Le principe posé dans l’ATF 139 I 64 de la déchéance du droit du canton de domicile “secondaire” de procéder, après sa taxation définitive, à un rappel d’impôt sur la base de la taxation principale du canton de domicile “principal” doit être abandonné (revirement de jurisprudence).

Faits

Une société dont le siège est à Zurich dispose d’une succursale à Genève. Entre 2012 et 2015, l’Administration fiscale du canton de Genève (AFC-GE) impose la société aux impôts cantonaux et communaux.

En 2016, l’Administration fiscale du canton de Zurich (AFC-ZH) taxe la société et informe l’AFC-GE qu’elle a procédé à des corrections dans le bénéfice imposable et dans la répartition intercantonale de la contribuable.

Après avoir reçu copie des taxations de l’AFC-ZH, l’AFC-GE ouvre une procédure en rappel d’impôt et soustraction à l’encontre de la société. Par la suite, l’AFC-GE notifie les bordereaux de rappel d’impôt et d’amende en fixant une nouvelle part du bénéfice et du capital imposable à Genève.

Le Tribunal administratif de première instance rejette le recours de la contribuable. La Cour de justice admet le recours de la contribuable et annule les bordereaux de rappel d’impôt et d’amende. L’AFC-GE forme alors un recours en matière de droit public au Tribunal fédéral, lequel doit se prononcer sur l’admissibilité d’ouvrir la procédure en rappel d’impôt et en soustraction dans un rapport intercantonal.

Droit

Il n’est en l’espèce pas contesté que la contribuable, dont le siège est à Zurich, est assujettie à raison d’un rattachement économique dans le canton de Genève, puisqu’elle y exploite une succursale (cf. art. 21 al. 1 let. b LHID). Les deux cantons sont alors compétents pour procéder à la taxation des éléments qui relèvent de leur souveraineté fiscale (cf. art. 2 al. 1 de l’ordonnance d’application de la LHID). Est toutefois controversée la question de savoir si le canton de Genève pouvait, en tant que canton “secondaire”, après avoir rendu des taxations définitives sans attendre les taxations dans le canton de Zurich (canton “principal”), revenir sur ses décisions par le biais d’un rappel d’impôt en raison des taxations communiquées postérieurement par l’AFC-ZH.

Les conditions du rappel d’impôt sont fixées à l’art. 53 al. 1 LHID (cf. ég. art. 151 al. 1 LIFD).
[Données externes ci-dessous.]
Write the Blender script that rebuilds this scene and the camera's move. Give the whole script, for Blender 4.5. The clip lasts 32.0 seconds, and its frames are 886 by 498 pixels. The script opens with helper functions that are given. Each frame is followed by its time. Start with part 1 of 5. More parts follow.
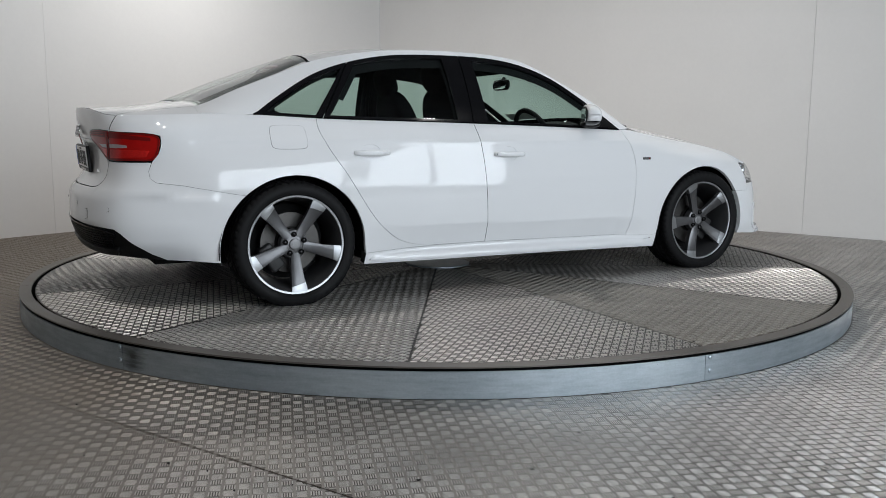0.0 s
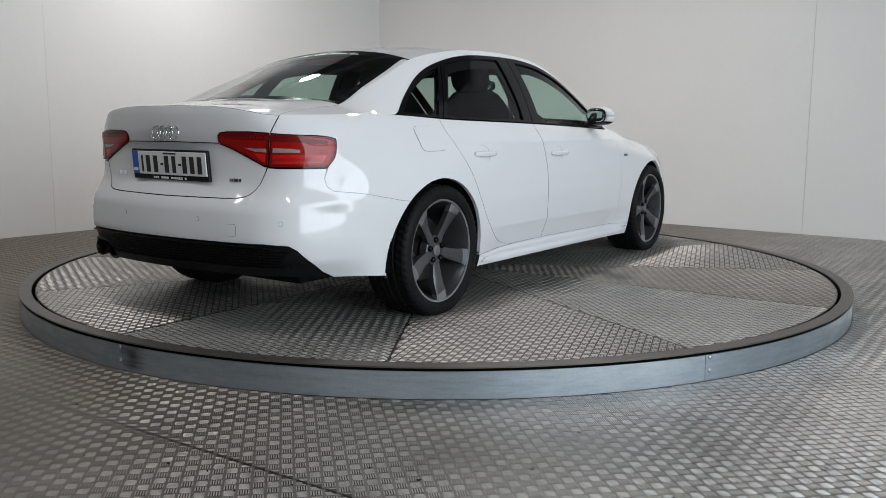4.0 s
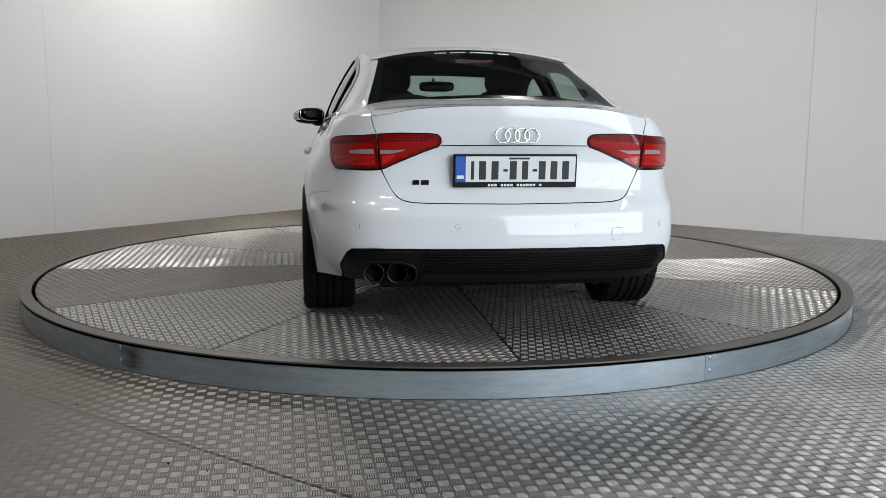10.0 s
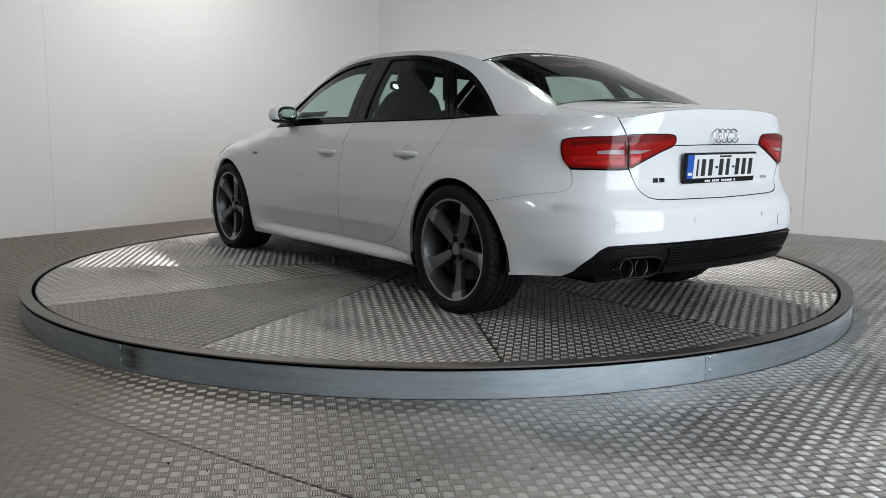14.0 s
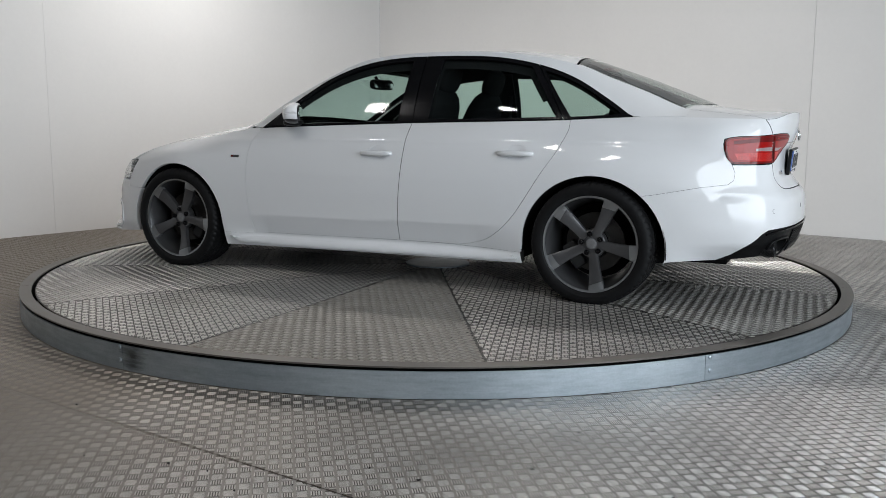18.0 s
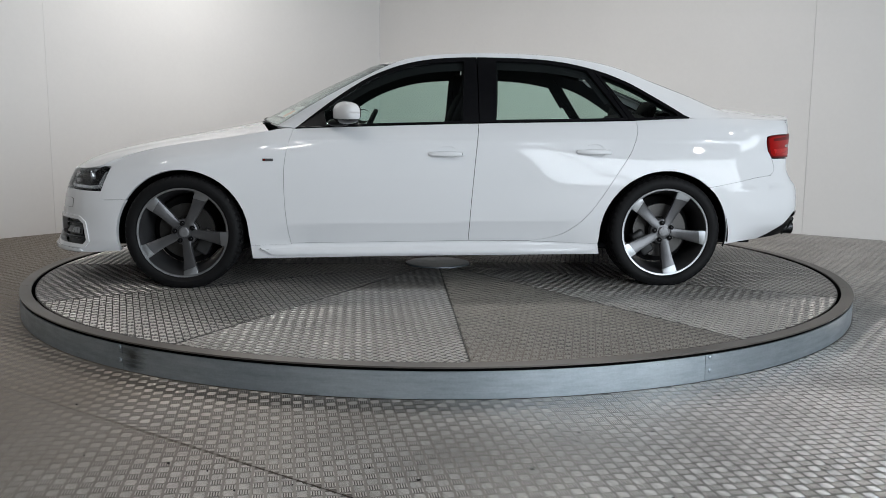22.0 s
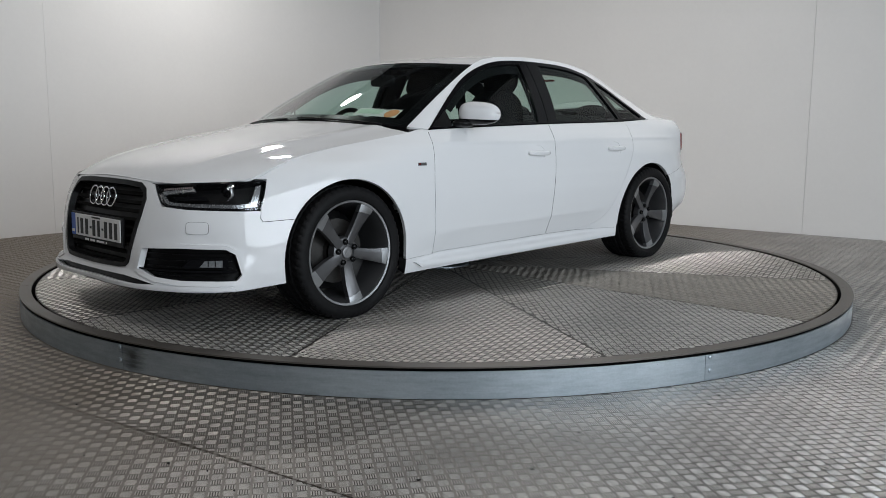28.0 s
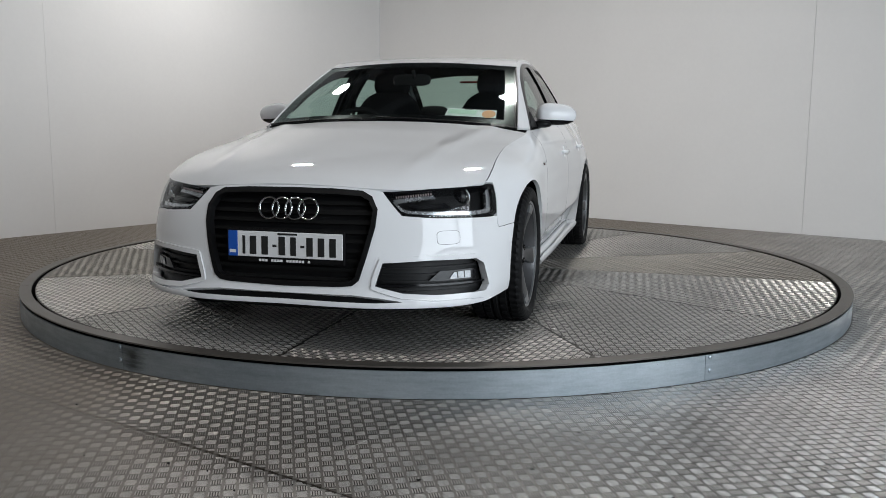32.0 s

L’autorité fiscale procède ainsi au rappel d’impôt lorsque des moyens de preuve ou des faits qui lui étaient jusque-là inconnus permettent d’établir qu’une taxation n’a pas été effectuée alors qu’elle aurait dû l’être ou qu’une taxation entrée en force est incomplète.

Dans l’ATF 139 I 64, le Tribunal fédéral a consacré le principe de la déchéance du droit du canton de domicile secondaire de procéder à un rappel d’impôt dans certaines circonstances. Dans cet arrêt, le Tribunal fédéral a constaté que l’art. 39 al. 2 LHID et l’art. 2 al. 3 de l’ordonnance d’application de la LHID prévoient que l’autorité fiscale du canton du siège doit communiquer aux autorités fiscales des autres cantons concernés sa taxation et la répartition intercantonale. Ce faisant, le Tribunal fédéral a attribué au canton principal « de facto un rôle de direction ». Dans un système marqué par le traitement électronique des dossiers, les différentes administrations doivent se coordonner. Dès lors, si le canton secondaire procède à une taxation avant le canton du domicile fiscal principal, il ne peut le faire que sur une base provisoire. A défaut, dans l’hypothèse où la taxation du canton principal diffère de la taxation définitive du canton secondaire, ce dernier perd la possibilité de mener un rappel d’impôt.

Dans l’arrêt ici résumé, le Tribunal fédéral décide de procéder à un revirement de jurisprudence et d’abandonner les principes développés dans l’ATF 139 I 64, et ce pour trois motifs.

En premier lieu, chaque canton est compétent pour effectuer sa propre taxation et sa propre répartition. Or, les principes développés dans l’ATF 139 I 64 interfèrent avec la compétence du canton secondaire, vu qu’il lui revient d’attendre la taxation définitive du canton principal avant de rendre sa propre taxation. L’art. 39 LHID et l’art. 2 de l’ordonnance d’application de la LHID n’imposent pas une telle démarche. En deuxième lieu, une partie de la doctrine remet en cause l’ATF 139 I 64, notamment au regard du concept de taxation provisoire qui fait l’objet d’incertitudes. Enfin, en troisième lieu, le Tribunal fédéral considère que l’ATF 139 I 64 revient à ajouter une condition supplémentaire au rappel d’impôt, soit que le canton secondaire n’ait pas rendu une décision de taxation définitive. Or, cette condition ne résulte pas de l’art. 53 LHID, qui prévoit exhaustivement les motifs du rappel d’impôt.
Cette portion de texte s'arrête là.